→ Work instructions: Search the material and gather each line with "Continue" in it.

Scene script records
++++
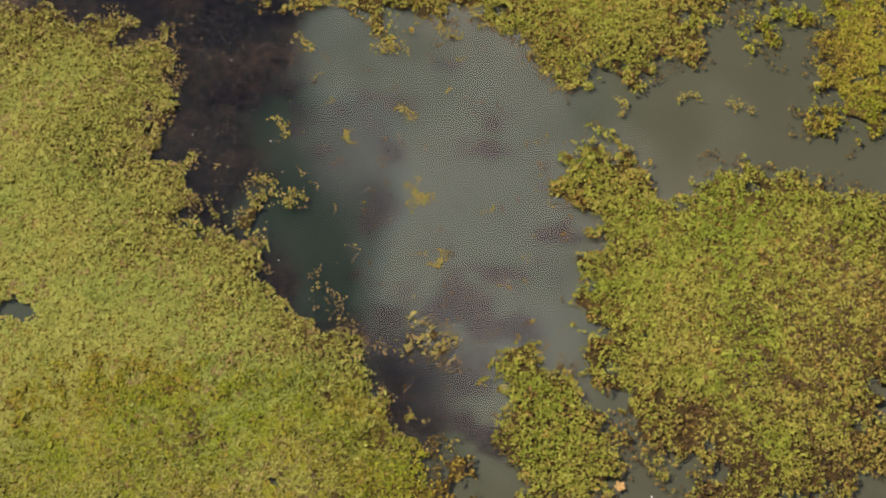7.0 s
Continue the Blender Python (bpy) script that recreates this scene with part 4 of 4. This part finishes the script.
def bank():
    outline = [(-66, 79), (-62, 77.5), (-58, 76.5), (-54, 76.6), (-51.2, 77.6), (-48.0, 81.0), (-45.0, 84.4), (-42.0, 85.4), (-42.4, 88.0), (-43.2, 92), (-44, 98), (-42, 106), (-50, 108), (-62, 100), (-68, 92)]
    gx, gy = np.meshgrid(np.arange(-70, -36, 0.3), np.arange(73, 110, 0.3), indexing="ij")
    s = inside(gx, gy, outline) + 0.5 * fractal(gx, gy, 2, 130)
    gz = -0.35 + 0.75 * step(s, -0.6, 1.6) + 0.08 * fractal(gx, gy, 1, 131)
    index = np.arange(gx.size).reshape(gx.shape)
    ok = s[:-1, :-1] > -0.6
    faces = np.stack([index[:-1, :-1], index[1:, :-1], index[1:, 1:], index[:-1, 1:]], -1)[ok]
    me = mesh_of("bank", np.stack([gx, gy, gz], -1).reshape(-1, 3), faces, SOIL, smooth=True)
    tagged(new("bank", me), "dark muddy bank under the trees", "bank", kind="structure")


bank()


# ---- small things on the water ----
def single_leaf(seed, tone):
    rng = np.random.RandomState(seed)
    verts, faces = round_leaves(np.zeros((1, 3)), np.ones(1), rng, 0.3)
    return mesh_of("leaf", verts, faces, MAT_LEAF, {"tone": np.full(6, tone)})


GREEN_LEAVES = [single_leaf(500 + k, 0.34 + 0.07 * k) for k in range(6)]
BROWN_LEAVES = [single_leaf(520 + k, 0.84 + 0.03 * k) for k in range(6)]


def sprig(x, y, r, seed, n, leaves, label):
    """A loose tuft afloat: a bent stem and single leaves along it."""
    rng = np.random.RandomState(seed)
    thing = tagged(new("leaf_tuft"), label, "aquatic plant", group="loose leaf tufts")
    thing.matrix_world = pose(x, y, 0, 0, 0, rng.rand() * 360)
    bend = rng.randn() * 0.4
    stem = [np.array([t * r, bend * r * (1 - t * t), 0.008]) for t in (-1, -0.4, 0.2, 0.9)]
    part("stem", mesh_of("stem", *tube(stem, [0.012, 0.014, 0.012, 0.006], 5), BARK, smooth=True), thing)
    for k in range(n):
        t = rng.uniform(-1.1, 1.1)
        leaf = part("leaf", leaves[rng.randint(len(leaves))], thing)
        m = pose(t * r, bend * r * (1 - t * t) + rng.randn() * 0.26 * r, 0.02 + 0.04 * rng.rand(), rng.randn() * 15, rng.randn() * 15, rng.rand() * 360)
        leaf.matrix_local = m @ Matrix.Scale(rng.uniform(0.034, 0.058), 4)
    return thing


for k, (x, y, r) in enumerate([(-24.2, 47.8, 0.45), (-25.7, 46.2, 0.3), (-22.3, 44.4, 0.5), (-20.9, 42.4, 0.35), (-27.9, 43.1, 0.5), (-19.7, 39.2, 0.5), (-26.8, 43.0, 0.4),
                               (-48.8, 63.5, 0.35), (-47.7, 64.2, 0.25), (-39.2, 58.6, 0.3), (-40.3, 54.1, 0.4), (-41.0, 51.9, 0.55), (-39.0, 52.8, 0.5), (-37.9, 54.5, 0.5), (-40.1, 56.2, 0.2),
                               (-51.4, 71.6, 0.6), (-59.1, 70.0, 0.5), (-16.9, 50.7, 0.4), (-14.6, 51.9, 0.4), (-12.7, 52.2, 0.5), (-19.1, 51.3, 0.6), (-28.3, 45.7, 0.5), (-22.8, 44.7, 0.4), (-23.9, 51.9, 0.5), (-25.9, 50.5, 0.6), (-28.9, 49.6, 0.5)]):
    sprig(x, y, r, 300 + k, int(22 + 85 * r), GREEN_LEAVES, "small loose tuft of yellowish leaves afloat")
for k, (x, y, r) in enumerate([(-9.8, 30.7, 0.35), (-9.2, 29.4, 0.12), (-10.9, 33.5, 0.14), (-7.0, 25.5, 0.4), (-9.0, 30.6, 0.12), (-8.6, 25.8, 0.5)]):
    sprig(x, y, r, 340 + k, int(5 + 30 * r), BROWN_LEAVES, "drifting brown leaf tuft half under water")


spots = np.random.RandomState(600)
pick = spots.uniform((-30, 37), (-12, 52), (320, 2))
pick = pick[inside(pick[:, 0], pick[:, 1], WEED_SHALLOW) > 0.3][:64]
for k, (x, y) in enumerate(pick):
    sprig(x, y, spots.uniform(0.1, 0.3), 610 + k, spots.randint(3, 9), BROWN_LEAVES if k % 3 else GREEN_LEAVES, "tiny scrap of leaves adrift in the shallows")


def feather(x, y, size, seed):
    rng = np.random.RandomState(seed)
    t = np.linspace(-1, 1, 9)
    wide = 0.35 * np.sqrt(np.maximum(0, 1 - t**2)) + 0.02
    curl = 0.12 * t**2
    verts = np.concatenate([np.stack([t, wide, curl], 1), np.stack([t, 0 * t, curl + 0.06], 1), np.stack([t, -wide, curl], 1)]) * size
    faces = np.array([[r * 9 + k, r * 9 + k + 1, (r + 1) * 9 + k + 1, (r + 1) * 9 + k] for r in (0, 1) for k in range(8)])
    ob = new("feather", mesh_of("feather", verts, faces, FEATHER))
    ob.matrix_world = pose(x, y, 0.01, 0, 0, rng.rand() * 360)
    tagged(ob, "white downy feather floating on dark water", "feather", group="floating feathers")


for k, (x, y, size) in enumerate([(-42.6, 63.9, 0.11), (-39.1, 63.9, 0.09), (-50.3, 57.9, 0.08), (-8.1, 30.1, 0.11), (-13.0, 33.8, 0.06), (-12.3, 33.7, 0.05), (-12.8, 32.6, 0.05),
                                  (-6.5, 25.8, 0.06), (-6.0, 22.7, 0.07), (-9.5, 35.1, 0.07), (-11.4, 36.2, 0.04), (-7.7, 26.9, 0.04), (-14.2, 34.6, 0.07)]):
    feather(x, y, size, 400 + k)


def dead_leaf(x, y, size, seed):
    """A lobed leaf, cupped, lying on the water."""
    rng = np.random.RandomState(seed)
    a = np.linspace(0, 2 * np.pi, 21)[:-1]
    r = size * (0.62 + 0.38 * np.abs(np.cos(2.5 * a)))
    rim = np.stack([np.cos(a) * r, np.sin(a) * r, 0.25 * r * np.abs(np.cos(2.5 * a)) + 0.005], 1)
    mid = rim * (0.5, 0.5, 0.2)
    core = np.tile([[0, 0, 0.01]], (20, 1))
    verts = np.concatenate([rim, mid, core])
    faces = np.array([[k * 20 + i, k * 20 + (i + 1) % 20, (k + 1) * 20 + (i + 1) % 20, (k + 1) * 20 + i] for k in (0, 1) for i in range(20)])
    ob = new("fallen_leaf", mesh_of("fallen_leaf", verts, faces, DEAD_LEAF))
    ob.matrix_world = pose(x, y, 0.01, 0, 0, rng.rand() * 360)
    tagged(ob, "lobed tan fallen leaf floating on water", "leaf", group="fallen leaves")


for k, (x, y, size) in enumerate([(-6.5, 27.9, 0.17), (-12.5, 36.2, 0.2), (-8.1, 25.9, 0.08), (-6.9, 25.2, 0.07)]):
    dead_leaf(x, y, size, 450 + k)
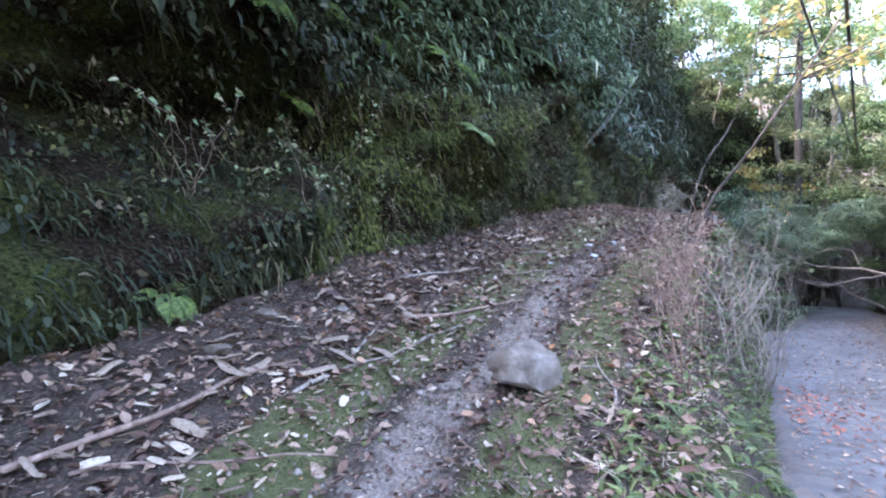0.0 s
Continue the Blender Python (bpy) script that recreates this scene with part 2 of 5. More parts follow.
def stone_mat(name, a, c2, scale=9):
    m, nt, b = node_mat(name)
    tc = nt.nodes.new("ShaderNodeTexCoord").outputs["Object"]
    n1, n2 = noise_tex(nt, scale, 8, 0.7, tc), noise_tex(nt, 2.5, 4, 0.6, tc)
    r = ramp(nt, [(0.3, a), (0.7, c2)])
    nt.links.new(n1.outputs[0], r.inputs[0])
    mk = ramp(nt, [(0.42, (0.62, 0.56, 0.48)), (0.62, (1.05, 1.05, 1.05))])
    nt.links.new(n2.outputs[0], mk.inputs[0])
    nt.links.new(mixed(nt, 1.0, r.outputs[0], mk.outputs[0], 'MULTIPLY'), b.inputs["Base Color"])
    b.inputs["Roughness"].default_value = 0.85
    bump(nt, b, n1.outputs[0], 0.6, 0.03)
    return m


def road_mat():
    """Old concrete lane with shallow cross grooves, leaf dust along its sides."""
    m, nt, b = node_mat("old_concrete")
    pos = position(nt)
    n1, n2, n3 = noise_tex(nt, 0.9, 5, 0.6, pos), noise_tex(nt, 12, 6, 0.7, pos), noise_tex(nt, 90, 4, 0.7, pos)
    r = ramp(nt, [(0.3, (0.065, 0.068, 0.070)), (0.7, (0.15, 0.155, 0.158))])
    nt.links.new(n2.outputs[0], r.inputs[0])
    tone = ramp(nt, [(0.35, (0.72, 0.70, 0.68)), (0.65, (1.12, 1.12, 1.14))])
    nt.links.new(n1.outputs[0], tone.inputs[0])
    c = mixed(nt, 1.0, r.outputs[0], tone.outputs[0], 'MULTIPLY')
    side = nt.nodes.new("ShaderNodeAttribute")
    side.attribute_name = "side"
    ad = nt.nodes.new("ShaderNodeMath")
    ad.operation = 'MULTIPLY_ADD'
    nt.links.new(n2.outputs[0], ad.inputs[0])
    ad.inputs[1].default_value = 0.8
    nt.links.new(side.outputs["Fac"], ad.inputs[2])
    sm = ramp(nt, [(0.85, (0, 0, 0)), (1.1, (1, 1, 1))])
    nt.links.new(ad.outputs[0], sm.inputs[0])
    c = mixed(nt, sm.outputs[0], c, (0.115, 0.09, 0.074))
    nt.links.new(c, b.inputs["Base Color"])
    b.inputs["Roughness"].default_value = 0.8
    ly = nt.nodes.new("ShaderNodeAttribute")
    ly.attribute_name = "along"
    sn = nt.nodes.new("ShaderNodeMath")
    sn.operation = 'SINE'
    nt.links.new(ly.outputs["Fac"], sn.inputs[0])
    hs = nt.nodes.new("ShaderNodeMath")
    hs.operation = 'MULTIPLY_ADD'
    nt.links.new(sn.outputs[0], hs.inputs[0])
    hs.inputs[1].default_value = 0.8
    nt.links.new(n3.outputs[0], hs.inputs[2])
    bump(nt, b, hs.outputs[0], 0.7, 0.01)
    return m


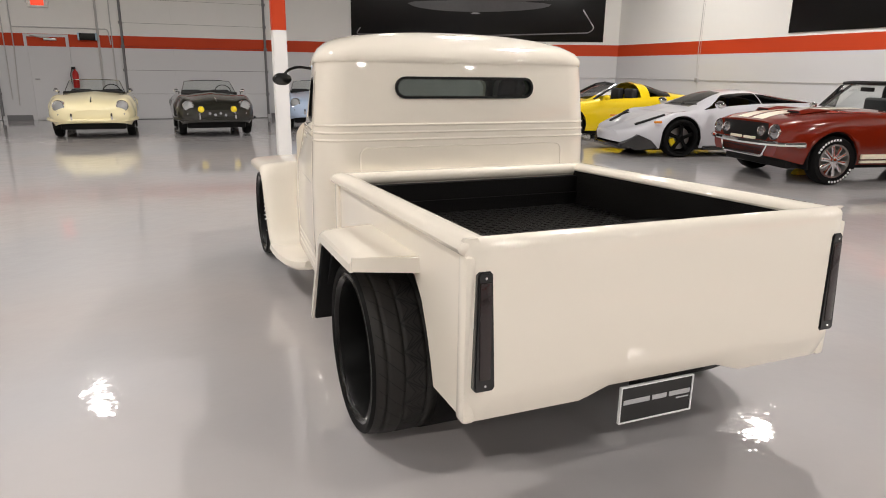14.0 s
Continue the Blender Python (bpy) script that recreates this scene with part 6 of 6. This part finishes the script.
++++
→ Task result:
Continue the Blender Python (bpy) script that recreates this scene with part 4 of 4. This part finishes the script.
Continue the Blender Python (bpy) script that recreates this scene with part 2 of 5. More parts follow.
Continue the Blender Python (bpy) script that recreates this scene with part 6 of 6. This part finishes the script.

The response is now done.